-- start --
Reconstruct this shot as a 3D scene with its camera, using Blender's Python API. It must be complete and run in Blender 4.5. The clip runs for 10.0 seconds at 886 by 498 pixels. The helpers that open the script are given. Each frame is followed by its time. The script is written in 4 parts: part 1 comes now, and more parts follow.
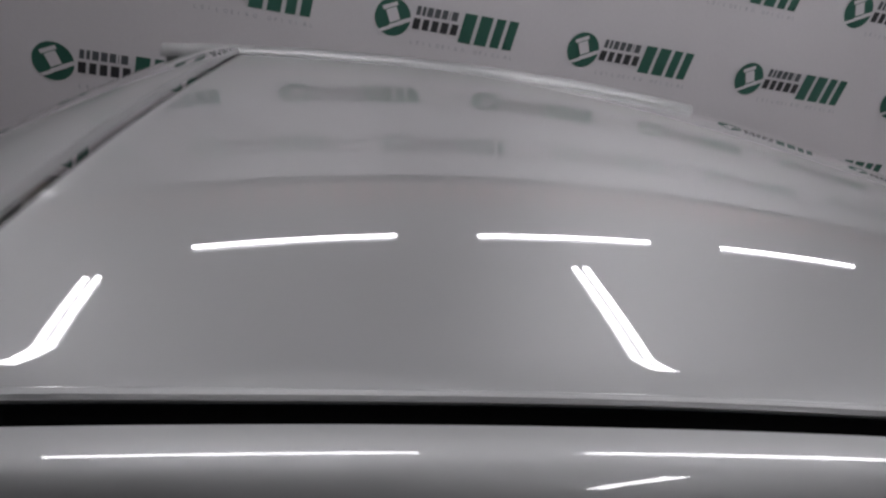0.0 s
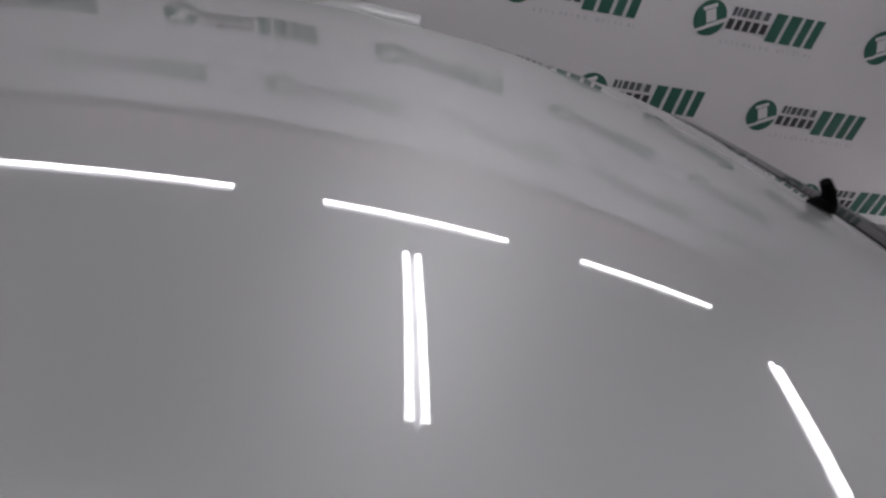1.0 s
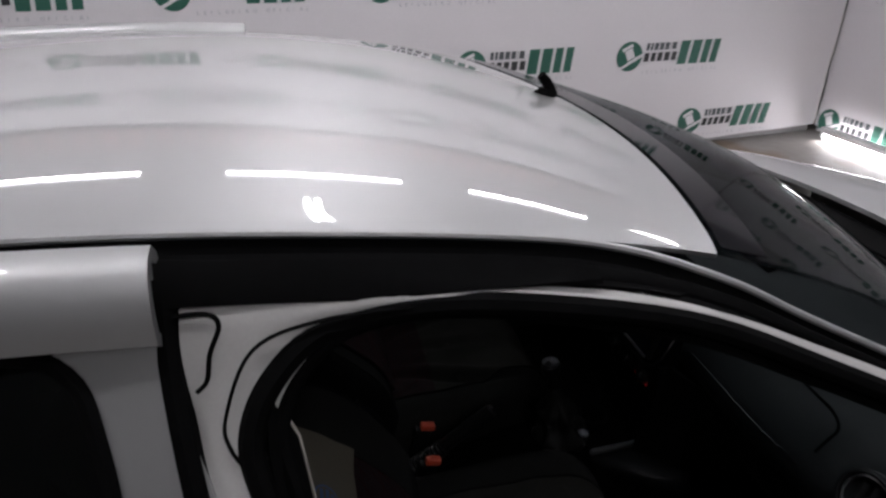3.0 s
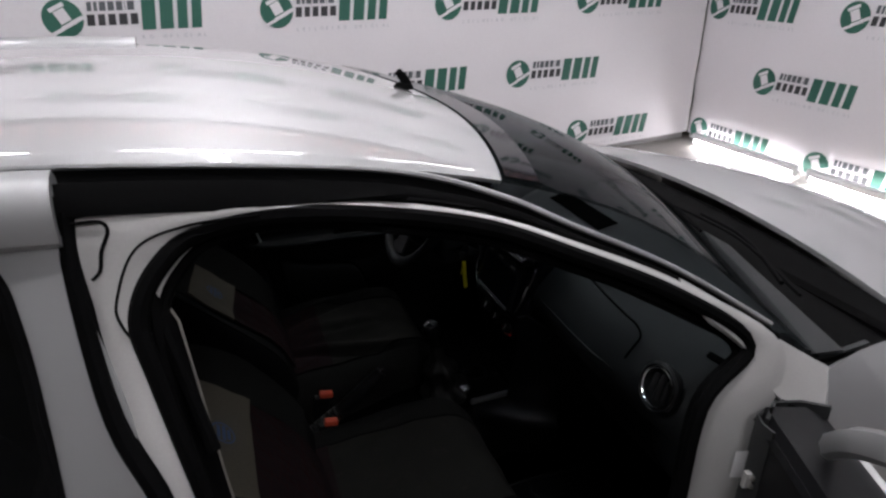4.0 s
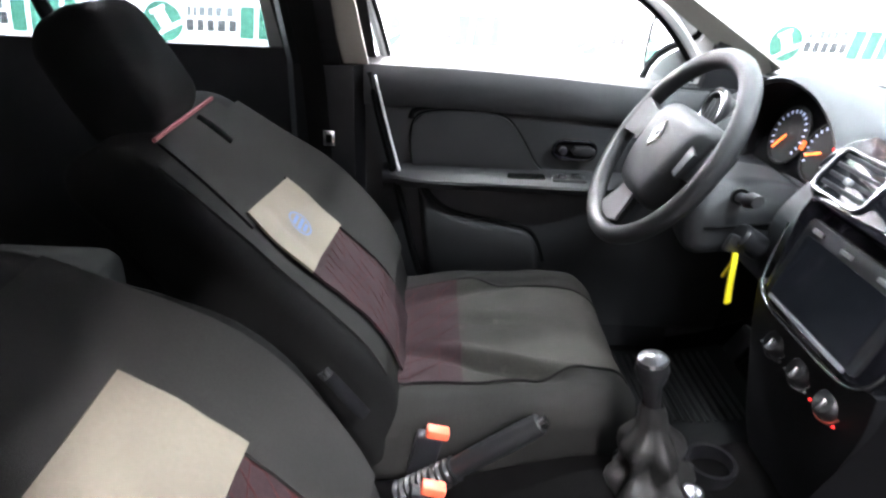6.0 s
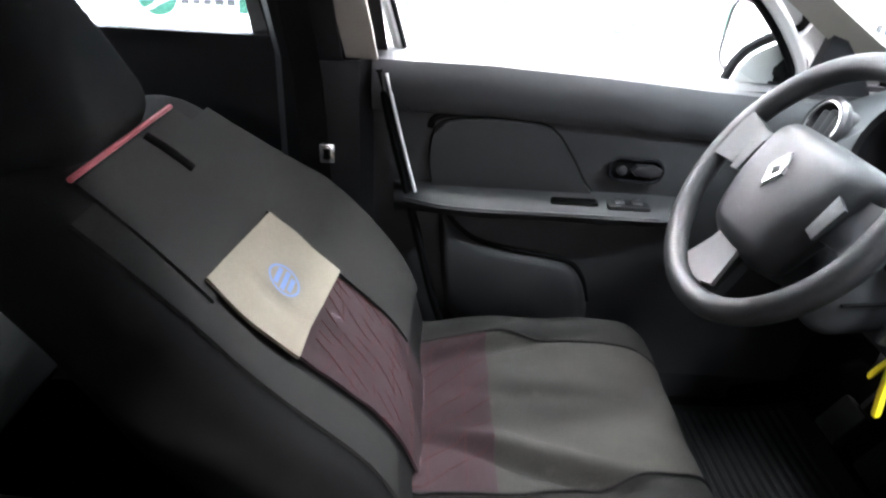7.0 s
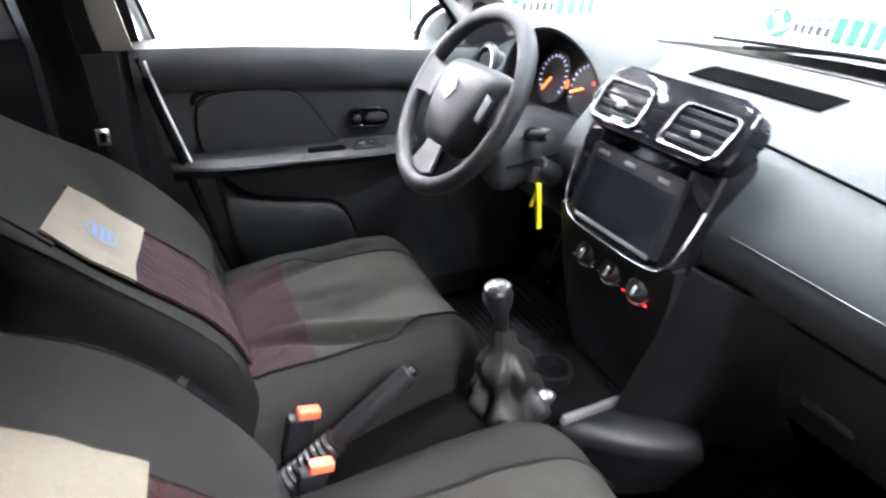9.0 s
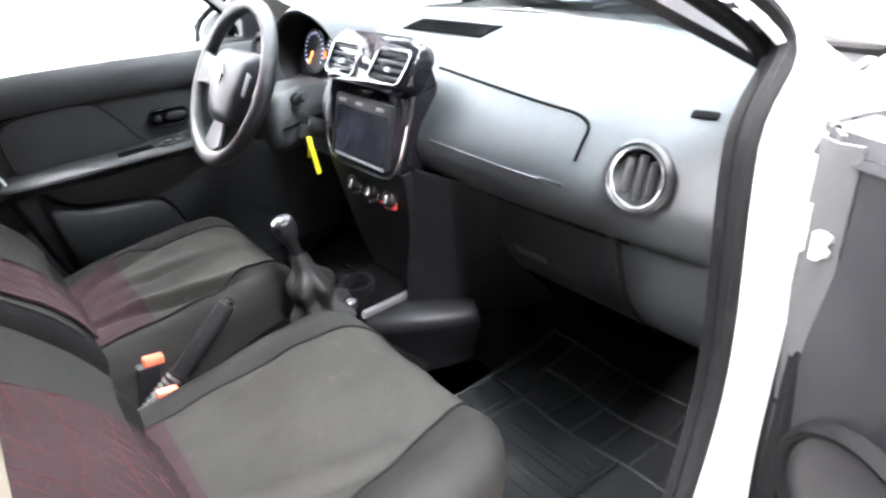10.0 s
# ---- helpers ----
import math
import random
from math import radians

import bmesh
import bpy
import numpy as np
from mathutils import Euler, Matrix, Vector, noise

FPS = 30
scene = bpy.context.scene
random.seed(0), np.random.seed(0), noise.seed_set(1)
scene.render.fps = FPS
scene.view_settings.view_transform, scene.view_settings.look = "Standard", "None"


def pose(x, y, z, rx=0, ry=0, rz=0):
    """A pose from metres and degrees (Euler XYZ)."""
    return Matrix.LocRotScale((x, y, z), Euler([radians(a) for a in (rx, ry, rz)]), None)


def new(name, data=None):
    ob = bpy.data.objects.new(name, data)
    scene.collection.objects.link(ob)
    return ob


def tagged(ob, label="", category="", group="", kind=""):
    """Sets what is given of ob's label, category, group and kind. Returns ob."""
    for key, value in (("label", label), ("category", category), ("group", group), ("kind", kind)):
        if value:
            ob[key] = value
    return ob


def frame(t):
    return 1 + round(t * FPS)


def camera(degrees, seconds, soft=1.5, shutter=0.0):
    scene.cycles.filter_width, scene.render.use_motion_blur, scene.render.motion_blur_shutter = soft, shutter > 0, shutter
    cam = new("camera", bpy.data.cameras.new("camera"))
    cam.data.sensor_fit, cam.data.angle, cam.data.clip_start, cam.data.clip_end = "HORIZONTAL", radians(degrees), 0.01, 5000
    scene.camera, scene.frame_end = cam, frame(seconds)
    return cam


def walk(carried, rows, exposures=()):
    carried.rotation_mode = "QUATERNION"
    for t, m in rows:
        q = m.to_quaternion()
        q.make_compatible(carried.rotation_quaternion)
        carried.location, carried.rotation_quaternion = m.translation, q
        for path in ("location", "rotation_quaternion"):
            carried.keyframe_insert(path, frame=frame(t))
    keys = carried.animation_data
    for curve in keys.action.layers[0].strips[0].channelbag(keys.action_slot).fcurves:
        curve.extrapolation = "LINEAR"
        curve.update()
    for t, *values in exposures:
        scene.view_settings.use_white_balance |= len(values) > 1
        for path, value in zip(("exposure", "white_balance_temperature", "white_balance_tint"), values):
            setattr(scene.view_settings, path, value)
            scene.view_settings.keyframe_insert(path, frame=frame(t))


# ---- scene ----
-- end --
* [Goal]: Transcribe exactly the line containing "for t, *values" and all remaining lines of the material, ending with the last one.

* [Result]:
    for t, *values in exposures:
        scene.view_settings.use_white_balance |= len(values) > 1
        for path, value in zip(("exposure", "white_balance_temperature", "white_balance_tint"), values):
            setattr(scene.view_settings, path, value)
            scene.view_settings.keyframe_insert(path, frame=frame(t))


# ---- scene ----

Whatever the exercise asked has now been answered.